■ Dataset content

□ □ □ □ □ □ □

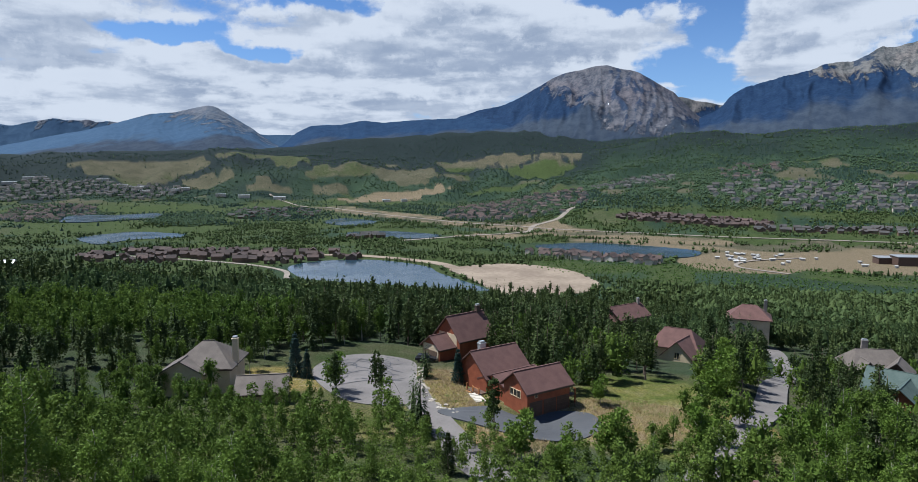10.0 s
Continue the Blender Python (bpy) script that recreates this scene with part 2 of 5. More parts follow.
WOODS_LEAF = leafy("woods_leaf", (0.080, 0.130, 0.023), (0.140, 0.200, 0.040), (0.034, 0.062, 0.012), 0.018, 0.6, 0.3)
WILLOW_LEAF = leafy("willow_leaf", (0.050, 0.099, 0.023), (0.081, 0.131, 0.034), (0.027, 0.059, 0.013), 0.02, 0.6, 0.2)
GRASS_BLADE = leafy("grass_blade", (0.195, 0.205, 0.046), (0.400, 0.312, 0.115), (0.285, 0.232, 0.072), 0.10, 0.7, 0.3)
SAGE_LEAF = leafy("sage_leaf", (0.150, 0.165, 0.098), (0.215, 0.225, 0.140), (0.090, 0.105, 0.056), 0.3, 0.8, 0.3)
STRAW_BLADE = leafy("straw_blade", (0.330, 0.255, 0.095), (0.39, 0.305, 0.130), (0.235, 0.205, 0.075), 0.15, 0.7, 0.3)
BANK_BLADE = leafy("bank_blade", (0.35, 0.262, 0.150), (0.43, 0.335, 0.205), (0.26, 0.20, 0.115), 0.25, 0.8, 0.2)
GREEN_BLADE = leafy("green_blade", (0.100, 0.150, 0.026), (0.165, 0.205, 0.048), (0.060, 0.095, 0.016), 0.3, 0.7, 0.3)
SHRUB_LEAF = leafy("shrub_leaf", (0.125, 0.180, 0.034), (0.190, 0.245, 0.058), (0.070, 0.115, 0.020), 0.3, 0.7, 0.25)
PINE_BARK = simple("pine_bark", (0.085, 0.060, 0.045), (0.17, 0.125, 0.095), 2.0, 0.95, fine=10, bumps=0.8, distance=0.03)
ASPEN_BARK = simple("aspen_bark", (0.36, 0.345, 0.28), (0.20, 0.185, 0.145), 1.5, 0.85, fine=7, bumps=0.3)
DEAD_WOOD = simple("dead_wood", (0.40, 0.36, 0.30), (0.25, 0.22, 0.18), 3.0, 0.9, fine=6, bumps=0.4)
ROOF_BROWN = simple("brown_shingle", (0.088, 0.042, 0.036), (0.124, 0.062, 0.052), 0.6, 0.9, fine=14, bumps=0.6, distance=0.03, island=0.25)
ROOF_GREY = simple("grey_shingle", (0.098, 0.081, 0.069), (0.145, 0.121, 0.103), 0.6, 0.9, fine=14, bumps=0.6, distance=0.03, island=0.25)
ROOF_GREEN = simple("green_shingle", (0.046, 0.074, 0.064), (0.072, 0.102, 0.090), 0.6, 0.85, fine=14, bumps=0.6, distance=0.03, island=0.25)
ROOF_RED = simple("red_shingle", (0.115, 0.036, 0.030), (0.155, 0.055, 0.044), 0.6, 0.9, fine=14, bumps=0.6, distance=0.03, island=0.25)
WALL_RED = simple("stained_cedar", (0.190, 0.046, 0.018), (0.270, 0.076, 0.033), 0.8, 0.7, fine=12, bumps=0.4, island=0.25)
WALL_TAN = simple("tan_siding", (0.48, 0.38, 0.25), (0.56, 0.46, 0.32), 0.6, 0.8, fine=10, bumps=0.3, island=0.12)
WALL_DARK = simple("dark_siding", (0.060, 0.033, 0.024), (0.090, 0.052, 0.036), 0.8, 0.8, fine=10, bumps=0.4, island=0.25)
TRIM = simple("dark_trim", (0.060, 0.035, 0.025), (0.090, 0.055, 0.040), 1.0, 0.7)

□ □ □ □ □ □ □

■ What is needed
Using the material above, return every line exactly as it appears, minus the pictures.

■ Right answer
10.0 s
Continue the Blender Python (bpy) script that recreates this scene with part 2 of 5. More parts follow.
WOODS_LEAF = leafy("woods_leaf", (0.080, 0.130, 0.023), (0.140, 0.200, 0.040), (0.034, 0.062, 0.012), 0.018, 0.6, 0.3)
WILLOW_LEAF = leafy("willow_leaf", (0.050, 0.099, 0.023), (0.081, 0.131, 0.034), (0.027, 0.059, 0.013), 0.02, 0.6, 0.2)
GRASS_BLADE = leafy("grass_blade", (0.195, 0.205, 0.046), (0.400, 0.312, 0.115), (0.285, 0.232, 0.072), 0.10, 0.7, 0.3)
SAGE_LEAF = leafy("sage_leaf", (0.150, 0.165, 0.098), (0.215, 0.225, 0.140), (0.090, 0.105, 0.056), 0.3, 0.8, 0.3)
STRAW_BLADE = leafy("straw_blade", (0.330, 0.255, 0.095), (0.39, 0.305, 0.130), (0.235, 0.205, 0.075), 0.15, 0.7, 0.3)
BANK_BLADE = leafy("bank_blade", (0.35, 0.262, 0.150), (0.43, 0.335, 0.205), (0.26, 0.20, 0.115), 0.25, 0.8, 0.2)
GREEN_BLADE = leafy("green_blade", (0.100, 0.150, 0.026), (0.165, 0.205, 0.048), (0.060, 0.095, 0.016), 0.3, 0.7, 0.3)
SHRUB_LEAF = leafy("shrub_leaf", (0.125, 0.180, 0.034), (0.190, 0.245, 0.058), (0.070, 0.115, 0.020), 0.3, 0.7, 0.25)
PINE_BARK = simple("pine_bark", (0.085, 0.060, 0.045), (0.17, 0.125, 0.095), 2.0, 0.95, fine=10, bumps=0.8, distance=0.03)
ASPEN_BARK = simple("aspen_bark", (0.36, 0.345, 0.28), (0.20, 0.185, 0.145), 1.5, 0.85, fine=7, bumps=0.3)
DEAD_WOOD = simple("dead_wood", (0.40, 0.36, 0.30), (0.25, 0.22, 0.18), 3.0, 0.9, fine=6, bumps=0.4)
ROOF_BROWN = simple("brown_shingle", (0.088, 0.042, 0.036), (0.124, 0.062, 0.052), 0.6, 0.9, fine=14, bumps=0.6, distance=0.03, island=0.25)
ROOF_GREY = simple("grey_shingle", (0.098, 0.081, 0.069), (0.145, 0.121, 0.103), 0.6, 0.9, fine=14, bumps=0.6, distance=0.03, island=0.25)
ROOF_GREEN = simple("green_shingle", (0.046, 0.074, 0.064), (0.072, 0.102, 0.090), 0.6, 0.85, fine=14, bumps=0.6, distance=0.03, island=0.25)
ROOF_RED = simple("red_shingle", (0.115, 0.036, 0.030), (0.155, 0.055, 0.044), 0.6, 0.9, fine=14, bumps=0.6, distance=0.03, island=0.25)
WALL_RED = simple("stained_cedar", (0.190, 0.046, 0.018), (0.270, 0.076, 0.033), 0.8, 0.7, fine=12, bumps=0.4, island=0.25)
WALL_TAN = simple("tan_siding", (0.48, 0.38, 0.25), (0.56, 0.46, 0.32), 0.6, 0.8, fine=10, bumps=0.3, island=0.12)
WALL_DARK = simple("dark_siding", (0.060, 0.033, 0.024), (0.090, 0.052, 0.036), 0.8, 0.8, fine=10, bumps=0.4, island=0.25)
TRIM = simple("dark_trim", (0.060, 0.035, 0.025), (0.090, 0.055, 0.040), 1.0, 0.7)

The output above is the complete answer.